If the Tribunal does not approve the action taken by the employer, the result would be that the action taken by the employer would fall and thereupon the workman would be deemed never to have been dismissed or discharged and would remain in service of the employer. In such a case no specific provision as to re-instatement is necessary and by the very fact of the Tribunal not approving the action of the employer, the dismissal or discharge of the workman would be of no effect and the workman concerned would continue to be in service as if there never was any dismissal or discharge by the employer. In that sense the order of discharge or dismissal passed by the employer does not become final and conclusive until it is approved by the Tribunal under Section 33(2).

6. The decision in Punjab Beverages Put. Ltd. (supra) upon which Mr. Banerjee put reliance does not apply in the facts and circumstances of this case.

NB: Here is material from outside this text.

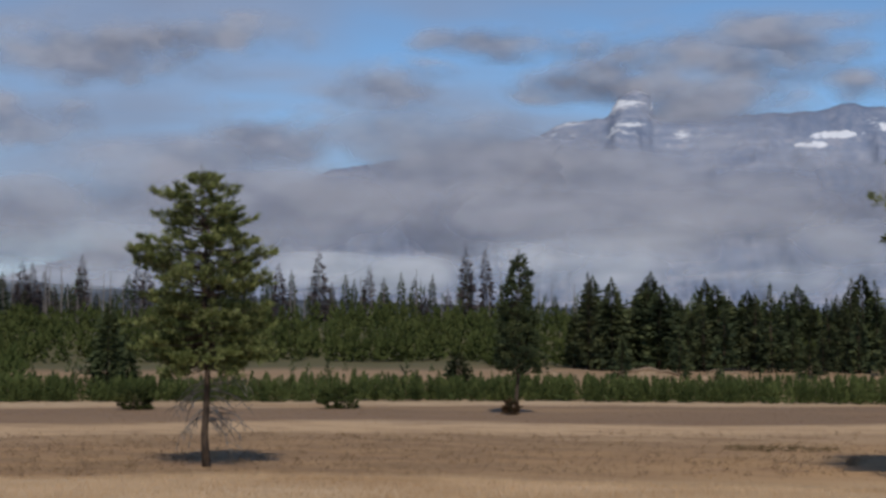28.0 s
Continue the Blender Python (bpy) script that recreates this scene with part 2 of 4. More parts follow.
def rock(name, dark, light, warm, snow, strata, snow_low, snow_high, woods=None, wood_top=0.0, size=1.0, hold=0.62, slant=16.0, relief=12.0, flatness=0.25, wood_rise=0.0, reach=0.10, streak=1.0, fields=()):
    """Layered mountain rock: beds, streaks that run down the fall line, snow on the flatter ledges up high, and scrub at its foot."""
    def build(t):
        g = t.n("NewGeometry")
        pos = g.outputs["Position"]
        p = t.n("SeparateXYZ", {0: pos})
        nz = t.n("SeparateXYZ", {0: g.outputs["Normal"]}).outputs[2]
        lump = t.noise(pos, 0.006 * size, 6.0, 0.62)
        grain = t.noise(pos, 0.035 * size, 6.0, 0.68)
        fine = t.noise(pos, 0.12 * size, 5.0, 0.7)
        c = t.mix(t.ramp(lump, 0.34, 0.66), dark, light)
        c = t.mix(t.ramp(grain, 0.45, 0.66, 0.0, 0.5), c, warm)
        c = t.mix(t.ramp(fine, 0.5, 0.7, 0.0, 0.25), c, dark)
        # chutes and streaks down the fall line, some slanting one way, some the other; on the massif they also paint
        # shadow bands
        def streaks(angle, scale):
            turned = t.n("Mapping", {"Vector": pos, "Rotation": (0.0, radians(angle), 0.0)}).outputs[0]
            return t.noise(t.scaled(turned, (1.0, 1.0, reach)), scale * size, 5.0, 0.62, 0.3)
        s1, s2 = streaks(slant, 0.030), streaks(-slant, 0.024)
        chute_shade = t.n("Mix", {0: t.ramp(lump, 0.46, 0.54), 2: s1, 3: s2}).outputs[0]
        c = t.mix(t.ramp(chute_shade, 0.5, 0.6, 0.0, 0.55 * streak), c, dark)
        c = t.mix(t.ramp(chute_shade, 0.48, 0.38, 0.0, 0.5 * streak), c, warm)
        # beds, broken by the lumps
        lean = t.n("Mapping", {"Vector": pos, "Rotation": (0.0, radians(3), 0.0)}).outputs[0]
        bed = t.noise(t.scaled(lean, (0.035, 0.035, 1.0)), 0.034 * size, 4.0, 0.62, 0.12)
        c = t.mix(t.math("MULTIPLY", t.ramp(bed, 0.48, 0.60), strata), c, dark)
        c = t.mix(t.math("MULTIPLY", t.ramp(bed, 0.47, 0.36), strata), c, warm)
        if woods:
            f = t.math("ADD", p.outputs[2], t.math("MULTIPLY", t.math("SUBTRACT", lump, 0.5), 150.0))
            if wood_rise:
                # the tree line climbs towards +x
                climb = t.math("MULTIPLY", t.math("MAXIMUM", t.math("SUBTRACT", p.outputs[0], 620.0), 0.0), wood_rise)
                f = t.math("SUBTRACT", f, climb)
            c = t.mix(t.ramp(f, wood_top + 45, wood_top - 45), c, t.mix(t.ramp(grain, 0.4, 0.62), woods, tuple(1.35 * v for v in woods)))
        if snow:
            f = t.math("ADD", p.outputs[2], t.math("MULTIPLY", t.math("SUBTRACT", grain, 0.5), 190.0))
            ledge = t.noise(t.scaled(pos, (0.6, 0.6, 2.6)), 0.014 * size, 6.0, 0.65)
            ledge = t.math("ADD", ledge, t.math("MULTIPLY", nz, flatness))
            f = t.math("MULTIPLY", t.ramp(f, snow_low, snow_high), t.ramp(ledge, hold, hold + 0.08))
            c = t.mix(t.math("MULTIPLY", f, snow), c, (0.82, 0.83, 0.86))
        # lasting snowfields and pale patches: place along x, height, half width, half height
        for fx, fz, fw, fh in fields:
            dx = t.math("POWER", t.math("DIVIDE", t.math("SUBTRACT", p.outputs[0], fx), fw), 2.0)
            dz = t.math("POWER", t.math("DIVIDE", t.math("SUBTRACT", p.outputs[2], fz), fh), 2.0)
            d = t.math("ADD", t.math("ADD", dx, dz), t.math("MULTIPLY", t.math("SUBTRACT", grain, 0.5), 6.0))
            c = t.mix(t.ramp(d, 1.15, 0.55, 0.0, 0.7), c, (0.80, 0.81, 0.85))
        return c, 0.95, (t.math("ADD", t.math("ADD", grain, t.math("MULTIPLY", fine, 0.3)), t.math("MULTIPLY", chute_shade, 1.6 * streak)), 0.8, relief / size)
    return material(name, build)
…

In the instant case, admittedly, the management filed an application under Section 33(2)(b) of the Act before the Tribunal for approval of dismissal and the said application was rejected, when the management failed to produce necessary documents. The Labour Court, therefore, correctly held that the application under Section 33(2)(b) of the Act was filed for approval and it was dismissed for want of relevant documents. I am, therefore, of the opinion that in view of the principles laid down by the Apex Court in the case of Straw Board Manufacturing Company (supra), the applicant shall be deemed to be in service.

So far the amount of back wages is concerned, the management has not disputed the calculation of the said wages or disputed the entitlement of the applicant to get the said amount on any other ground including that the applicant was gainfully employed during that period. I do not find any reason to disturb the said findings of the Labour Court.

7. Having regard to the facts and circumstances of the case, 1 do not find any reason to interfere with the order passed by the Labour Court. This application is accordingly dismissed.